What number of lines hold the word "finishes"? State that number and nothing besides.

Clips as scene scripts:
____
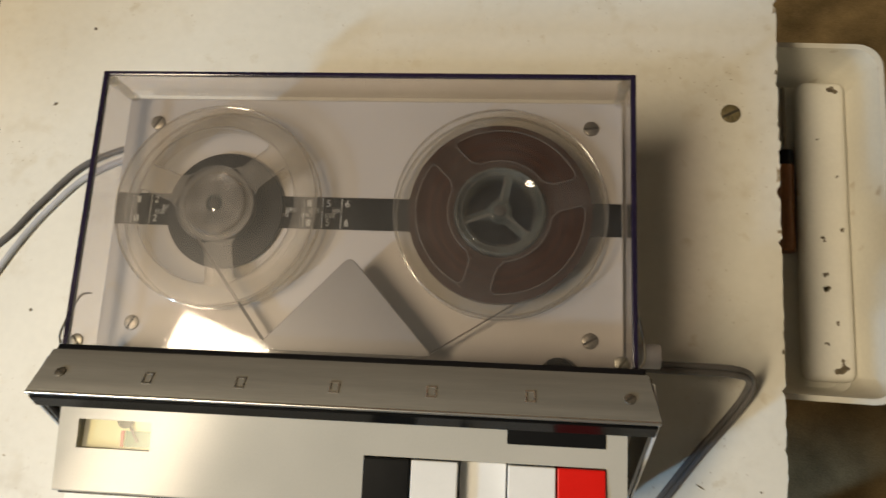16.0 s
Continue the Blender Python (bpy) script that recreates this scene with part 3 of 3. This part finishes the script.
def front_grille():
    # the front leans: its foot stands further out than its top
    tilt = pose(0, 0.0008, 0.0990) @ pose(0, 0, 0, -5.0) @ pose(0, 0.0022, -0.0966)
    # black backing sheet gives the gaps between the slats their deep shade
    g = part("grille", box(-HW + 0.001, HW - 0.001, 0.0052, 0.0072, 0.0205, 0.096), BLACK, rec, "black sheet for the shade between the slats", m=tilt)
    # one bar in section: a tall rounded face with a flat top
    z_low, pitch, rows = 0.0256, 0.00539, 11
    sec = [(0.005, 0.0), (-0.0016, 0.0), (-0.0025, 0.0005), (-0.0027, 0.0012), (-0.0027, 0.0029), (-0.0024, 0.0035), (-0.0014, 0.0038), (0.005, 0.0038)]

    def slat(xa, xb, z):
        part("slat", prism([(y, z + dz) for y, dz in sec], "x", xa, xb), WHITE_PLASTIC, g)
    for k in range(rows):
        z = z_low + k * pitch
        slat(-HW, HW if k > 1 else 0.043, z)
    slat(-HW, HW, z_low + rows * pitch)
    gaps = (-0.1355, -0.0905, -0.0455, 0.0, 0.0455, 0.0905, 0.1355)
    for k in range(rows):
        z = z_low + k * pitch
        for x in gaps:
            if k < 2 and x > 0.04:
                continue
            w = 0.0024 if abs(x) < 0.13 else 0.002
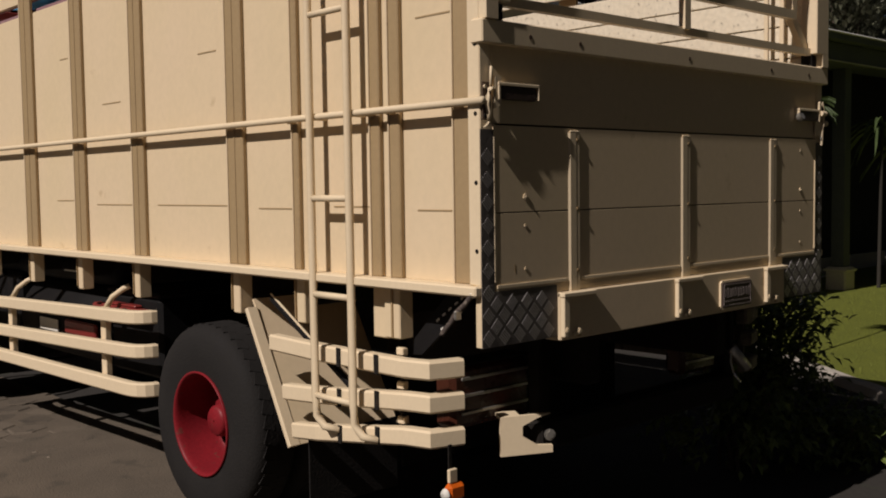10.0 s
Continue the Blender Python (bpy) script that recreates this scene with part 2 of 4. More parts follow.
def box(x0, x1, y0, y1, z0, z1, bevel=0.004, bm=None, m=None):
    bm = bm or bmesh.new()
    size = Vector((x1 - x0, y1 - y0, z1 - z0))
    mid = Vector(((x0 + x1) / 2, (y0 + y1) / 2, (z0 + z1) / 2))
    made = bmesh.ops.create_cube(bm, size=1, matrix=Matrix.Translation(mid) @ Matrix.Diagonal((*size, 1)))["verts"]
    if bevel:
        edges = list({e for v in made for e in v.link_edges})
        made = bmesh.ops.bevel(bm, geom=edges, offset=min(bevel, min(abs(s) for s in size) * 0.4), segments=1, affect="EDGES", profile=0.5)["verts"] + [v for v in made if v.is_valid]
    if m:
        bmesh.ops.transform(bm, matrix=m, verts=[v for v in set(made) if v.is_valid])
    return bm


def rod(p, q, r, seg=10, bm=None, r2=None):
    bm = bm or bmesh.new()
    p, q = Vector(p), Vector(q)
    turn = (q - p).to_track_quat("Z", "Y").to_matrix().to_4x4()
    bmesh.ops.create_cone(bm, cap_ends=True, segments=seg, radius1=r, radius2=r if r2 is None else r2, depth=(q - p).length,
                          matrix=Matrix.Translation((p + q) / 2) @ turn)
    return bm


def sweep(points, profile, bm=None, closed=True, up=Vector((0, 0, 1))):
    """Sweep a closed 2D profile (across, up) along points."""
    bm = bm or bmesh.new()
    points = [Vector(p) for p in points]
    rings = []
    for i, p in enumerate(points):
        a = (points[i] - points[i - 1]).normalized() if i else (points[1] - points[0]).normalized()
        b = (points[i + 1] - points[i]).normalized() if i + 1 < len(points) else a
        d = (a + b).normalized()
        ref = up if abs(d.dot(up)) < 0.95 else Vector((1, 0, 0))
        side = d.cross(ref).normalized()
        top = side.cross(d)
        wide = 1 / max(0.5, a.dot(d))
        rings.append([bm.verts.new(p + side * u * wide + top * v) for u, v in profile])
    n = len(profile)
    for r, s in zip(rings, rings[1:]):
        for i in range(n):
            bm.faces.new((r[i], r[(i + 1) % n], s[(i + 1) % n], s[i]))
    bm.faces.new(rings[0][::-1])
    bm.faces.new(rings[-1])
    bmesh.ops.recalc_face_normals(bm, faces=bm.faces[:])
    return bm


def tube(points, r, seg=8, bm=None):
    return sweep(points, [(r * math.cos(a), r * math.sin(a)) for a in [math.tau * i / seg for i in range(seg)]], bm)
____
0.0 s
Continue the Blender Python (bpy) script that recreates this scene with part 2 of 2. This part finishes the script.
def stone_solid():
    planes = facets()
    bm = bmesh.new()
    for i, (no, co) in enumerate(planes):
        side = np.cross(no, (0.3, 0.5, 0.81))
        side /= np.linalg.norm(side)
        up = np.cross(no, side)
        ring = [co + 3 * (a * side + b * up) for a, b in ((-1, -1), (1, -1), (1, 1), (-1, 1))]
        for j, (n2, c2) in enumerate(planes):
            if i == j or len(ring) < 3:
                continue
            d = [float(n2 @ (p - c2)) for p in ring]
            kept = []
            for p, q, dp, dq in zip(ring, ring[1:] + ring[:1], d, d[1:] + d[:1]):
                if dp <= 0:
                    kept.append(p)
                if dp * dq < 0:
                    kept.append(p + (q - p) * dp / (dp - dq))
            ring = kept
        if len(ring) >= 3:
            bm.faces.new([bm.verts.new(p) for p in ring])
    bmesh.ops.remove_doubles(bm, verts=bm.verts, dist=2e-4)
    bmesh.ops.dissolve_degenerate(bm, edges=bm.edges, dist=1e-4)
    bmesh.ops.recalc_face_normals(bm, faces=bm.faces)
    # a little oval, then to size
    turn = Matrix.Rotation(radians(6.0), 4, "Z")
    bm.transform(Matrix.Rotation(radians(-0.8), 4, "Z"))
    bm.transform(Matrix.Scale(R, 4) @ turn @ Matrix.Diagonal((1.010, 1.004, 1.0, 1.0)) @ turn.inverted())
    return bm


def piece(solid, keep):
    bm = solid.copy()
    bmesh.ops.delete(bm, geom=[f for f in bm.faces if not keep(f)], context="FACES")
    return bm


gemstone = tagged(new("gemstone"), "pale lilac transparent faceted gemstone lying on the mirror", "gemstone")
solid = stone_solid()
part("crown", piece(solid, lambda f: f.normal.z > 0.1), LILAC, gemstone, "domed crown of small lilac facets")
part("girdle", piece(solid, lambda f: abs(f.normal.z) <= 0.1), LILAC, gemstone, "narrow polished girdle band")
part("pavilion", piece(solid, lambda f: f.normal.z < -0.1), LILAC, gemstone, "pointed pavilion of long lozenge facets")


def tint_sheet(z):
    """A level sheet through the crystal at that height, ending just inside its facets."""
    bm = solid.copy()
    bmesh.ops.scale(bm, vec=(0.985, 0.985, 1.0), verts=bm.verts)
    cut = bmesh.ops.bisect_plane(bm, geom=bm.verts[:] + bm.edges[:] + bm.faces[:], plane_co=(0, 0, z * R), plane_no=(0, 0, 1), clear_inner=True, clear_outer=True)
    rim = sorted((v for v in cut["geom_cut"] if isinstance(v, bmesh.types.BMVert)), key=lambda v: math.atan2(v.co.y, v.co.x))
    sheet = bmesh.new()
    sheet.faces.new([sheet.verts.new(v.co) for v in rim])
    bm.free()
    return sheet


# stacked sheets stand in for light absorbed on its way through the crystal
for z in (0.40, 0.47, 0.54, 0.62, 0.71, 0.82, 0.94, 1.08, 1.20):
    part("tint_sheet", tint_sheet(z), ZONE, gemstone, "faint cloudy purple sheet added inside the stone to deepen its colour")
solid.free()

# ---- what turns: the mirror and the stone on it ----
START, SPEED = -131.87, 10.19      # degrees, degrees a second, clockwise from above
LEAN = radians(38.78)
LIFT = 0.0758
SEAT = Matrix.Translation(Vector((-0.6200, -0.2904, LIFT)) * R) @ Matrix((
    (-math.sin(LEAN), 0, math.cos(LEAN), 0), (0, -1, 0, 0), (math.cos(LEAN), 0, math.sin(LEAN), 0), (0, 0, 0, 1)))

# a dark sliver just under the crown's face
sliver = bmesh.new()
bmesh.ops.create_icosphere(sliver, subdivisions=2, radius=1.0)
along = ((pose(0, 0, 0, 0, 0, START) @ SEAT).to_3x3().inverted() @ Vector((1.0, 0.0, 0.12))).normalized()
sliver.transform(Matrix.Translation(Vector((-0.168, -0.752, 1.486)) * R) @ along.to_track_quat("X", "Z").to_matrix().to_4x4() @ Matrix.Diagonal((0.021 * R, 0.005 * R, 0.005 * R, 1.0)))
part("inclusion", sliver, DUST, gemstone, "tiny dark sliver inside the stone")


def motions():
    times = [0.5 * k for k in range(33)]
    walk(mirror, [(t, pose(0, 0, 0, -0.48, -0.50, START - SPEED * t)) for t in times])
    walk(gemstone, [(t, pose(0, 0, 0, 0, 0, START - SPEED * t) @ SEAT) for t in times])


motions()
____
» Task response
2